Docteur ? N’est-ce pas exagéré pour celle qu’on dit analphabète et sachant à peine écrire son nom ? Sa science ne procède pas de son instruction, certes, mais elle est chez elle directement infuse par Dieu, en application de la parole du psaume : « C’est moi qui enseigne aux hommes la vraie science » (Ps. 113, 10). En développement de ce verset biblique, l’Imitation fait dire à Jésus-Christ :
« Celui à qui je parle deviendra vite sage et fera de grands progrès spirituels. (…) C’est moi qui élève l’âme humble en un clin d’œil et lui donne plus de rayons de l’éternelle vérité que si elle avait étudié dix ans dans les écoles. Moi, j’enseigne sans bruit de paroles. »[40]

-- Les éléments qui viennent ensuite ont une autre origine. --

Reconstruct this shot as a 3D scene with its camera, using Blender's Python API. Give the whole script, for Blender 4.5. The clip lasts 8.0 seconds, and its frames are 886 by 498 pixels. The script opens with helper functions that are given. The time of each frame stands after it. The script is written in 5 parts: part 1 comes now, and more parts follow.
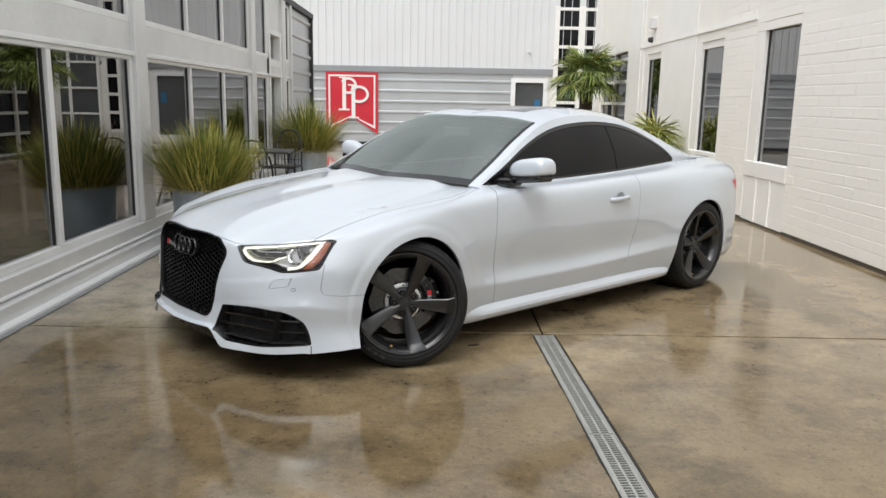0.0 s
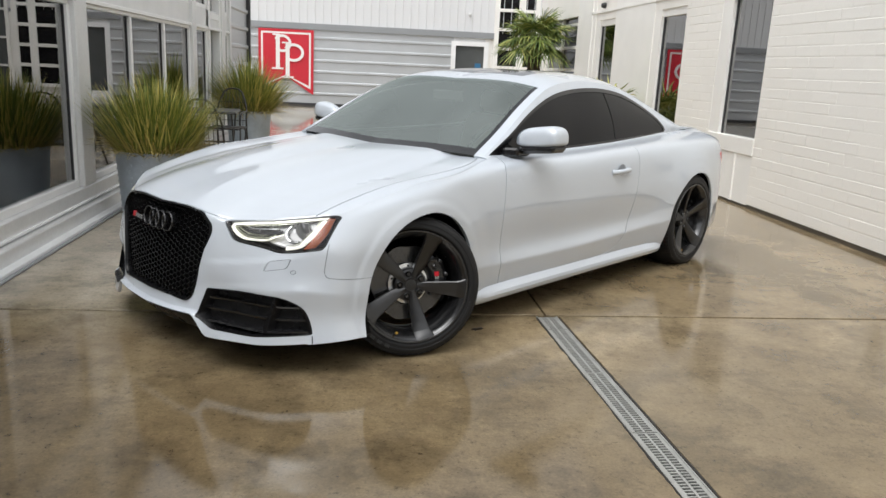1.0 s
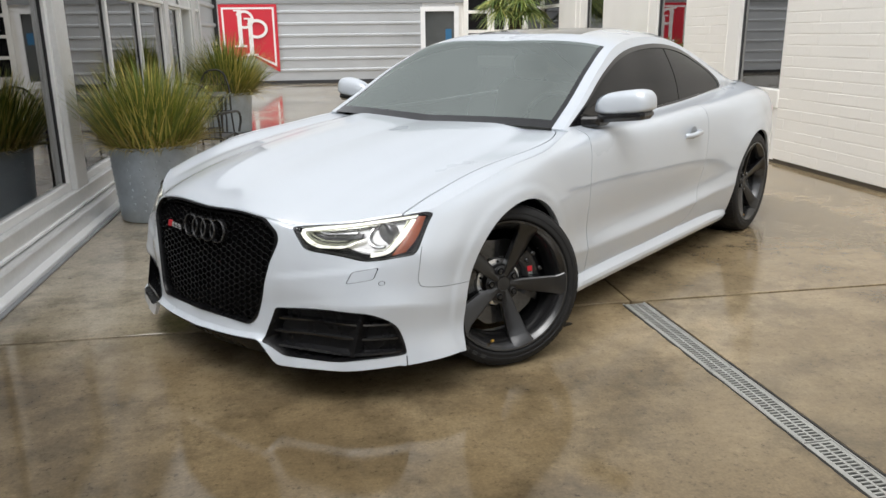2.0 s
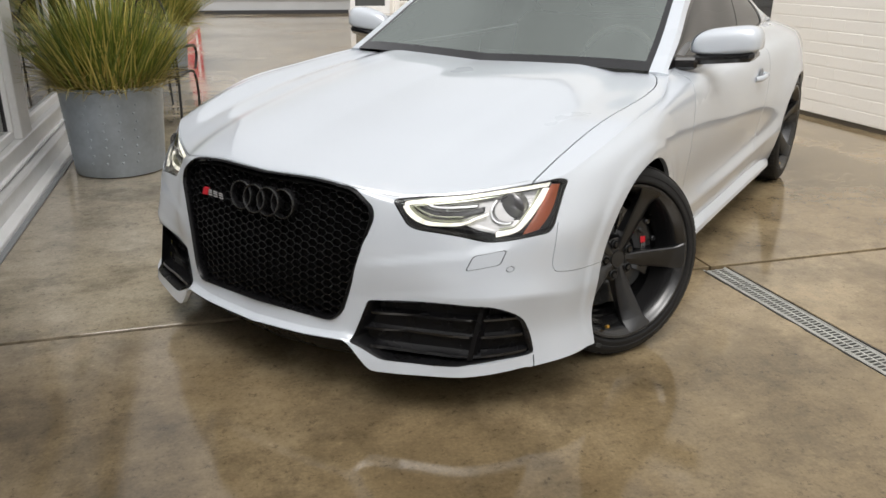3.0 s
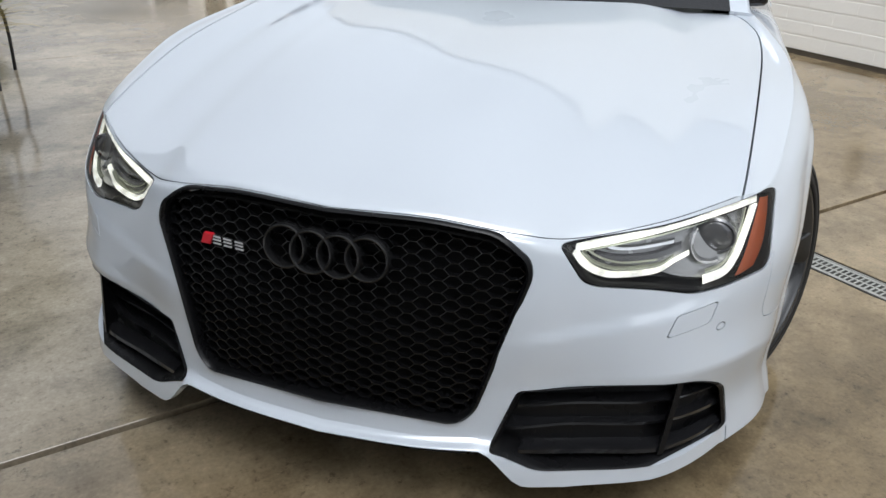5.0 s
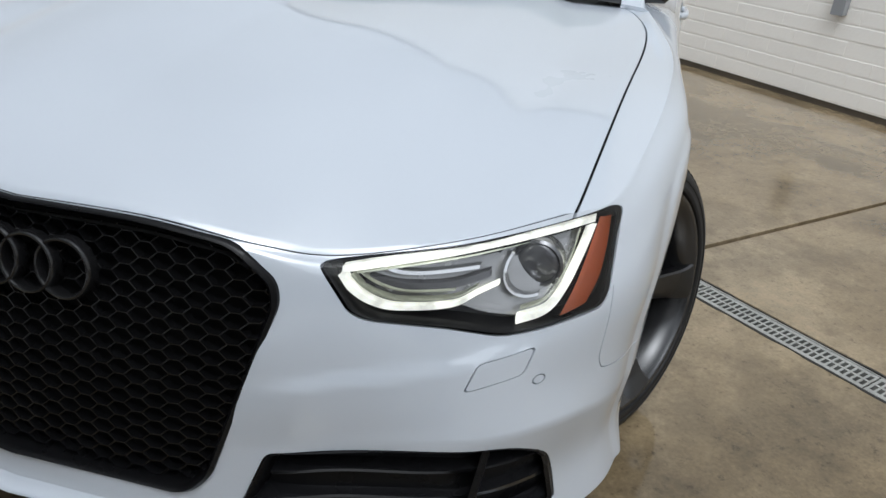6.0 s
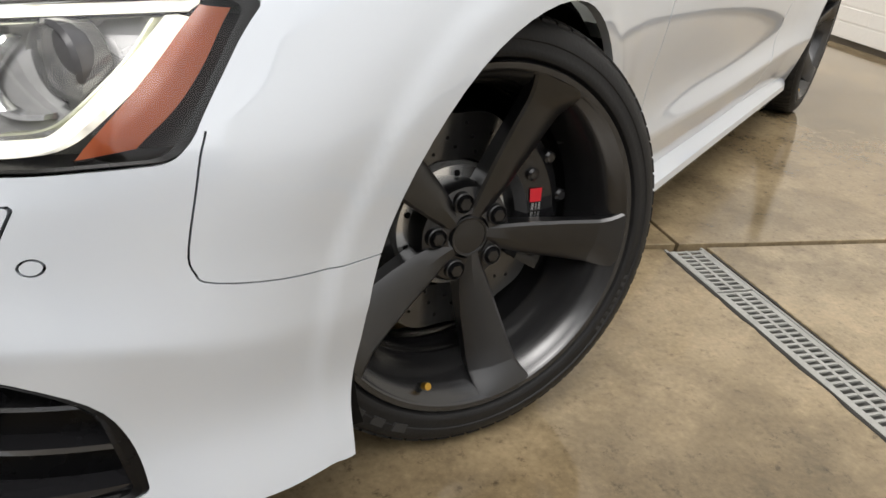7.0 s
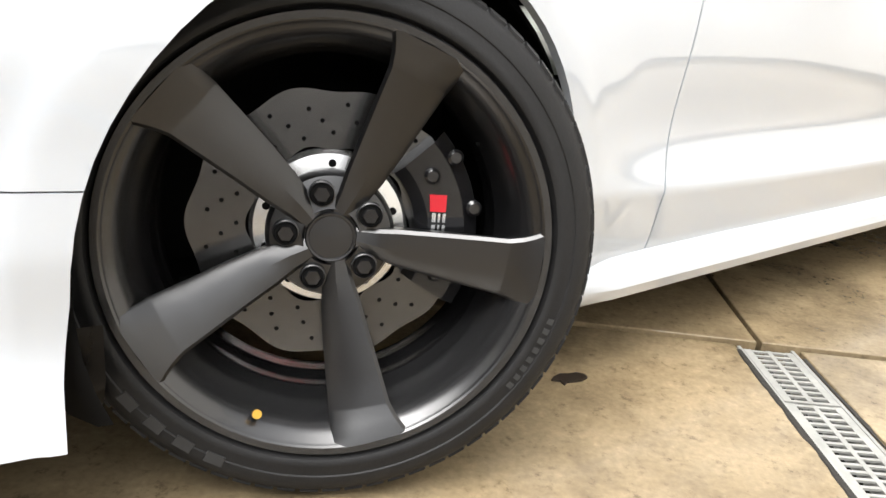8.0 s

En déclarant sainte Thérèse de Lisieux Docteur de l’Église universelle, le Pape Jean-Paul II précisait :
« La science de l’amour divin que répand le Père de toute miséricorde, par Jésus-Christ en l’Esprit Saint, est un don accordé aux petits et aux humbles afin qu’ils connaissent et qu’ils proclament les secrets du Royaume cachés aux sages et aux savants. »[41]
« La science de l’amour divin » : c’est parce que Jeanne l’a elle-même éminemment pratiquée et enseignée que l’évêque de Blois de l’époque, Mgr de Germiny, réclamait il y a une dizaine d’années le doctorat pour Jeanne à l’occasion des festivités orléanaises[42].
On pourrait en effet reconnaître dans la Sainte de Lorraine le charisme d’enseignement d’un Docteur de l’Église : cela tant, comme pour la « petite Thérèse », « à la fois à cause du don de l’Esprit Saint qu’elle a reçu pour vivre et exprimer son expérience de foi et à cause de son intelligence particulière du mystère du Christ »[43], que, à l’instar de sainte Catherine de Sienne, de sa sagesse infuse :
« Ce qui frappe plus que tout dans la sainte, c’est la sagesse infuse, c’est-à-dire l’assimilation brillante, profonde et exaltante des vérités divines et des mystères de la foi (…) due à un charisme de sagesse de l’Esprit Saint »[44].
Son enseignement rayonne d’ailleurs jusque dans le Catéchisme de l’Église catholique, qui la cite à quatre reprises : la réception ecclésiale de sa doctrine manifeste bien l’autorité qu’elle a acquise dans l’explicitation de notre foi.
Chaque Docteur de l’Église a en quelque sorte sa spécialité : chacun s’est plu à mettre en lumière l’un des mystères divins en particulier. Pour Jeanne, c’est la doctrine du Christ-Roi : « Tout dans son existence, écrivait l’un de ses biographes jésuite, est pour faire resplendir le dogme de la royauté de Jésus-Christ »[46]. Cinq siècles avant que ne soit instituée la fête du Christ-Roi[47], la « Messagère du Roi du Ciel » se fait le héraut de ce titre royal de Jésus, universel dans son étendue sur les individus, les familles et les nations[48], en application de sa propre parole : « Toute puissance m’a été donnée au Ciel et sur la terre » (Mt 28, 18).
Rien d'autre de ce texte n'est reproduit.